Trying on clothes. In the stores, cute outfits are put together. You think 'Oh, that looks great!' You try it on, it seems cute. You take it home. Maybe even wear it a time or two. And then you realize that while the article of clothing is adequate and maybe even nice fabric, it doesn't quite suit you.

And I don't think that my TDP suits me. But, if I am just looking to have someone fun to hang out and just looking to enjoy myself, who cares? If I am not seeking marriage or a long term, serious relationship, can't I just do whatever?

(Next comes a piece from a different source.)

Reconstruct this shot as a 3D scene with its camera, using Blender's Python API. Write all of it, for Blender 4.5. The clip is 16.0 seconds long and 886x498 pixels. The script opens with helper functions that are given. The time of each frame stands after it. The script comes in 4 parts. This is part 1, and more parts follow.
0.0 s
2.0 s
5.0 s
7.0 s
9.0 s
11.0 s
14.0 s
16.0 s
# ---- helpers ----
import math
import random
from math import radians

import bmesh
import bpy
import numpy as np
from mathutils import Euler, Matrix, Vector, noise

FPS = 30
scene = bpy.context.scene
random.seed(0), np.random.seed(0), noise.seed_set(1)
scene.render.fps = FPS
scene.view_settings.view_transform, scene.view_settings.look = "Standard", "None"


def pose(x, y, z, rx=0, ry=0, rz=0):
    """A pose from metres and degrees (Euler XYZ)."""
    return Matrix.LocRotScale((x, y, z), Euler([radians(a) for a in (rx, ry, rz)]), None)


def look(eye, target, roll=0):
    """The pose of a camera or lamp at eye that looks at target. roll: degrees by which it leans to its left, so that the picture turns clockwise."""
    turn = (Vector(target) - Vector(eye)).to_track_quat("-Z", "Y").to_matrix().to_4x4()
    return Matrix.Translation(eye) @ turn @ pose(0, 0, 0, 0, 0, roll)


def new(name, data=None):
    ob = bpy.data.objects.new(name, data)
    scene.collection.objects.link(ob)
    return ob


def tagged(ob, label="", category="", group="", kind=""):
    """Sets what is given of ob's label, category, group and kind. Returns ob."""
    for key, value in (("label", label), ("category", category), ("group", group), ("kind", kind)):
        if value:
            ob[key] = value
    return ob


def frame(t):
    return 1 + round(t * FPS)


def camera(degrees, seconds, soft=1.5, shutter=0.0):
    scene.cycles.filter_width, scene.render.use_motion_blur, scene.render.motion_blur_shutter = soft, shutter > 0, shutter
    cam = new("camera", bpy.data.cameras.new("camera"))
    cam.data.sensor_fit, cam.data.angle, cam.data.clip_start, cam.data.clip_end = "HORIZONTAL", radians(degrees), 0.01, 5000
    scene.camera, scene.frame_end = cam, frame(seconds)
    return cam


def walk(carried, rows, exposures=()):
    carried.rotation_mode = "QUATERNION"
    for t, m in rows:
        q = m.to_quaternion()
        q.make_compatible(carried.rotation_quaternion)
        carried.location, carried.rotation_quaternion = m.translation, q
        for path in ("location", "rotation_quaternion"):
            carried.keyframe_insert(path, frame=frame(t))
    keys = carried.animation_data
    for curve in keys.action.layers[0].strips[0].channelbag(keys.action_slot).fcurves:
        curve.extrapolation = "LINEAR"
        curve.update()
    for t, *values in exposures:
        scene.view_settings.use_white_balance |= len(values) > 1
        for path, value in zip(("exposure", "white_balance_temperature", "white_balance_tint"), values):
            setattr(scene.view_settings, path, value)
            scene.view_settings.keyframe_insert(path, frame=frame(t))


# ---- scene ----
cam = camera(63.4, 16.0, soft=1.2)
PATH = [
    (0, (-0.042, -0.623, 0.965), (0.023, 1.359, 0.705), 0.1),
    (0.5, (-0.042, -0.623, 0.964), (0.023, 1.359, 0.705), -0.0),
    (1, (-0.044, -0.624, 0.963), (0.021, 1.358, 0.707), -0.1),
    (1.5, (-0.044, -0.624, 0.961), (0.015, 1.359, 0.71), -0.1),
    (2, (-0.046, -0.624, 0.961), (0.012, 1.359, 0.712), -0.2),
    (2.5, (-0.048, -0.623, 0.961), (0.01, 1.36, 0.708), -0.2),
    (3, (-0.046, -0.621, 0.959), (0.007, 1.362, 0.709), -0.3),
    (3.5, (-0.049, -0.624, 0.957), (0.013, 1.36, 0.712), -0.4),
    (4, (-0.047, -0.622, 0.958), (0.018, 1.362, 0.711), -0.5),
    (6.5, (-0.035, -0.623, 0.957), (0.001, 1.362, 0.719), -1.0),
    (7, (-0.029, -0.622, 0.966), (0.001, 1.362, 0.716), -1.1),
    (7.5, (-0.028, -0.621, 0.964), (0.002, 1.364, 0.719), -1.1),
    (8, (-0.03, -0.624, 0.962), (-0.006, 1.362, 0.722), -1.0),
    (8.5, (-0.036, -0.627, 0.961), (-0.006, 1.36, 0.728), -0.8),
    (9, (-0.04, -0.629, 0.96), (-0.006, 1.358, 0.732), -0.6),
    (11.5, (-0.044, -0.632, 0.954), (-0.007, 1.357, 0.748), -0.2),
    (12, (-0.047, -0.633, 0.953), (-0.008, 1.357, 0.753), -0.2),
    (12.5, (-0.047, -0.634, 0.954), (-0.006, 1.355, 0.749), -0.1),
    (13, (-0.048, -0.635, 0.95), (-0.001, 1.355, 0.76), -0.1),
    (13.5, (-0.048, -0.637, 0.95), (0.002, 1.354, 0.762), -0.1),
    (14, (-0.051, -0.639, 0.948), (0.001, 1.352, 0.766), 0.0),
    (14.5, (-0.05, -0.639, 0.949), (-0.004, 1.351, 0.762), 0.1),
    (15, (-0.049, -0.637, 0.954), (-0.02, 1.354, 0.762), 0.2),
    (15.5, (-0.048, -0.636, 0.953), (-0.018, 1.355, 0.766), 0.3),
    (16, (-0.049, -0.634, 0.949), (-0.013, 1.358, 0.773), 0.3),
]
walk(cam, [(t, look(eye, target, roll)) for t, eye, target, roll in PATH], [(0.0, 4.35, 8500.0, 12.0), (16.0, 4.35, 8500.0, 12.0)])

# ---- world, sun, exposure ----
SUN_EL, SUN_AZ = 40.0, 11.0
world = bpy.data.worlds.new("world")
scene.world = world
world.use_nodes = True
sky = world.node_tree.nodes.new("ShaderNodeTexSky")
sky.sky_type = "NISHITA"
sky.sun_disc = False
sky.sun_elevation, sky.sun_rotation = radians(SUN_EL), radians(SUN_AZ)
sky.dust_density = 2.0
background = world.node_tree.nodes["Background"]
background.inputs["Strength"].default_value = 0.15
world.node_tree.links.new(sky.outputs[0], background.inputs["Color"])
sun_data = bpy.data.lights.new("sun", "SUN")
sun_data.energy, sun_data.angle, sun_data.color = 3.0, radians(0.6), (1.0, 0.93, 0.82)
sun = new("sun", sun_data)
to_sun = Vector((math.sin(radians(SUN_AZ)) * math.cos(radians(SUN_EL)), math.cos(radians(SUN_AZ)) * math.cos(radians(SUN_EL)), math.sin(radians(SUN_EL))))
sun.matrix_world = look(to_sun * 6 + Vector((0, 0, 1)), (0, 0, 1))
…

Except it does matter. And, I am beginning to wonder if deep down, I do want sometime serious and stable and long term. I sometimes I think I want someone to rescue me from whatever disaster I feel my life is. I guess I still want the knight in shining armor to swoop in on his horse and save me.

And TDP isn't the saving type. In fact, I think he is mostly the lazy type. The fact that he is creeping toward 37 years old and still lives at home BY CHOICE is weirding me out. Who does that? Who doesn't want their own space? I can accept roommates; I can accept renting. I can even accept living in a van down by the river. But voluntarily living with mom and dad when you're no longer in school seems lazy, insane, unacceptable, stupid, wack and immature. I thought that we were all supposed to grow up and leave the nest. I love having my own space. Why aren't others that way?

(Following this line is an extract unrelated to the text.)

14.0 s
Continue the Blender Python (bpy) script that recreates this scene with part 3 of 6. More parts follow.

He's never going to grow up. I think he is lazy and immature. He is an adult child.

And when we talk or text, he rarely asks me "How was your day?" I know; maybe that is a selfish observation. Plus, I do volunteer information a lot. But, I'd like someone to care about my life, about my day, about what I've been up to. Is he missing that politeness? Or, maybe he just doesn't care.

But, I come back to the same question: If I don't want some serious LTR, why does it matter? I like him; we get along; we have similar humor; we laugh a lot; it's easy to be around him; the sex is great. Why isn't that enough?

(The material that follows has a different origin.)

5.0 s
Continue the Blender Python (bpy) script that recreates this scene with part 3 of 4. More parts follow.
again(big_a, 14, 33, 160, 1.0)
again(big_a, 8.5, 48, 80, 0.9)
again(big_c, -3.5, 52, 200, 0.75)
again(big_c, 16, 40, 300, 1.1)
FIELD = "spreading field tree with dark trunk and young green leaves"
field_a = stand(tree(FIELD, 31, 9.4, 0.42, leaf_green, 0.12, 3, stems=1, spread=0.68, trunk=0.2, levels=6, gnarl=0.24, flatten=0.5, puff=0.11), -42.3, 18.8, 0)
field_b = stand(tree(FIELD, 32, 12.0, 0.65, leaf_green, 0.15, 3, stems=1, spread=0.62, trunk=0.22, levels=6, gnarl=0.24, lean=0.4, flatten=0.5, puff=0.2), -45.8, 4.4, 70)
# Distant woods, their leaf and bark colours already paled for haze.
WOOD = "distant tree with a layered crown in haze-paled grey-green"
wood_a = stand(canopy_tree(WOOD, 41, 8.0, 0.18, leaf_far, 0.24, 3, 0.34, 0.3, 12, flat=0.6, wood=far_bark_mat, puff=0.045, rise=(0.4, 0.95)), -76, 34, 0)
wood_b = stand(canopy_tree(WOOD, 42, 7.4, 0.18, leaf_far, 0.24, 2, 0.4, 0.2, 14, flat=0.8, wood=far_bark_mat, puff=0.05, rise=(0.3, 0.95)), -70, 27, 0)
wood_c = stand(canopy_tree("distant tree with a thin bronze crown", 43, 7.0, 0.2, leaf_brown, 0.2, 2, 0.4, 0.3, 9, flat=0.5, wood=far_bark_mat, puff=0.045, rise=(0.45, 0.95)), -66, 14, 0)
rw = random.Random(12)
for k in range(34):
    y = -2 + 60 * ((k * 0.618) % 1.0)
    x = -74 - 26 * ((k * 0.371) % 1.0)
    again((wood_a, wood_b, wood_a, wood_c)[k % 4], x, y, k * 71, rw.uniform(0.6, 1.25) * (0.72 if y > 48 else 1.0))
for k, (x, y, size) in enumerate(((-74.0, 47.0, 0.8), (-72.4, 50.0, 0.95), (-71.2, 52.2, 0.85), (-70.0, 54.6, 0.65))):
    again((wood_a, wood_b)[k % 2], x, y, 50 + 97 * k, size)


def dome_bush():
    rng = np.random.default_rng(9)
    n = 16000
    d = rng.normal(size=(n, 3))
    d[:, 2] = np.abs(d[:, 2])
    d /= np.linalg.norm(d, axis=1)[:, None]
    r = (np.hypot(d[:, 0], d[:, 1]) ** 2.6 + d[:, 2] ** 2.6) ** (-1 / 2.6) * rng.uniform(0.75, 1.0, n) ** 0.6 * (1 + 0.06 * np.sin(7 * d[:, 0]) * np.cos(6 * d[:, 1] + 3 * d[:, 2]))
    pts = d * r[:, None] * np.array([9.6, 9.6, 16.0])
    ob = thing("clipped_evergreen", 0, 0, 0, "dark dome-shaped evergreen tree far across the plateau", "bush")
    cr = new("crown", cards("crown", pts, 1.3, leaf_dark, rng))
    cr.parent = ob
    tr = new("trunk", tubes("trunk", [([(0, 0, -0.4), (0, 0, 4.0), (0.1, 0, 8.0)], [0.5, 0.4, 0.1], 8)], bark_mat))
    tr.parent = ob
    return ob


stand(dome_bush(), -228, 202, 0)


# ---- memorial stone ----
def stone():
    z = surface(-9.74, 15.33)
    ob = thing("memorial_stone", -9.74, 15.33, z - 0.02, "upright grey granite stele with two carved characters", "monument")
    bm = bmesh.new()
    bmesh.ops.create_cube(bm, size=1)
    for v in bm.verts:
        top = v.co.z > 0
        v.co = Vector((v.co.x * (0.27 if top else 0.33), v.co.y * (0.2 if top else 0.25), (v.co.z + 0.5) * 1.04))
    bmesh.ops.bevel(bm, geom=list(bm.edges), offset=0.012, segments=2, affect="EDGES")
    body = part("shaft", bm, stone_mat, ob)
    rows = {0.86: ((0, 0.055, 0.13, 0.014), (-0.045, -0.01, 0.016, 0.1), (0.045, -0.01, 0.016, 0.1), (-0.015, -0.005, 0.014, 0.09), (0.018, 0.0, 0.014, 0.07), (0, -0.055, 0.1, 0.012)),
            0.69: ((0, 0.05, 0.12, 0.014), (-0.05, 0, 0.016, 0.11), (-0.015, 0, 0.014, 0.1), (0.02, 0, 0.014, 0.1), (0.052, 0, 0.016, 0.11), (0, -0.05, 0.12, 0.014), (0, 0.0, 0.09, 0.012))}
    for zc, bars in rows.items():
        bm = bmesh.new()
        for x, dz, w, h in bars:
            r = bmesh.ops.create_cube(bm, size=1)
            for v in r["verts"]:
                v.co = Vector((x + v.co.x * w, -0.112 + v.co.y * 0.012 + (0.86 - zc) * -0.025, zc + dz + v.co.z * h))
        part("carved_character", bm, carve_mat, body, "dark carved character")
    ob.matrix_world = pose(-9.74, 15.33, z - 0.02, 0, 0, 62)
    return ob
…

I've never dated before without the end game being marriage. So, trying to NOT ask the question of "Is he husband material" is very difficult. I guess that my standards continue to be rather high. Online isn't the right place to have high standards.

All these musings have lead me to my ultimate question: What do I want?

Am I just setting myself up for heartbreak? Is casual dating a thing? If I met the right person, would I marry them? What the fuck am I doing? Should I be dating? How does all this fit together?

And I suddenly feel down and sad and lonely and overwhelmed again. This process is not easy. But it doesn't even feel like a process. A process is a series of steps that helps you arrive at a premeditated ending point. I don't know my ending point. I don't know my goals. So how in the world can I consider dating a process? A process to what?

I keep going back to the thing that I've been thinking since I started this mess. I want a funny, smart, nice guy to hang out with, do stuff with, spend some time with, have sex with. I'd like to be exclusive with him and him with me for STD/safety reasons. I want to text or talk to him on the days when we don't see each other. I want someone to share part of my life with and in turn, I want to share part of their life. I'm looking for a nice, kind, stable guy to be my boyfriend. I am so NOT in a place to be married again. Heck, the thought of introducing any man to my child fills me with anxiety.

How do I step back from the ledge of constantly thinking of marriage as the end-all-be-all and just enjoy whatever I got going on? How do we get preconceived notions out of our heads so that we can truly live in the here and now?

Because, if I am honest, TDP is awesome and he fits my "wants" list so well. He is funny, smart, sweet, generous, affectionate, passionate in bed, easy going, thoughtful. He also isn't really interested in marriage. He hasn't ruled it out for himself, but it's not his ultimate life goal. And if we are just hanging out and having fun, who cares if he lives with his parents? Does it matter for the relationship that is growing between us? No..it doesn't. It's not like his future is really a concern of mine if we're operating in the here-and-now.

Am I ever going to quite being fucking neurotic?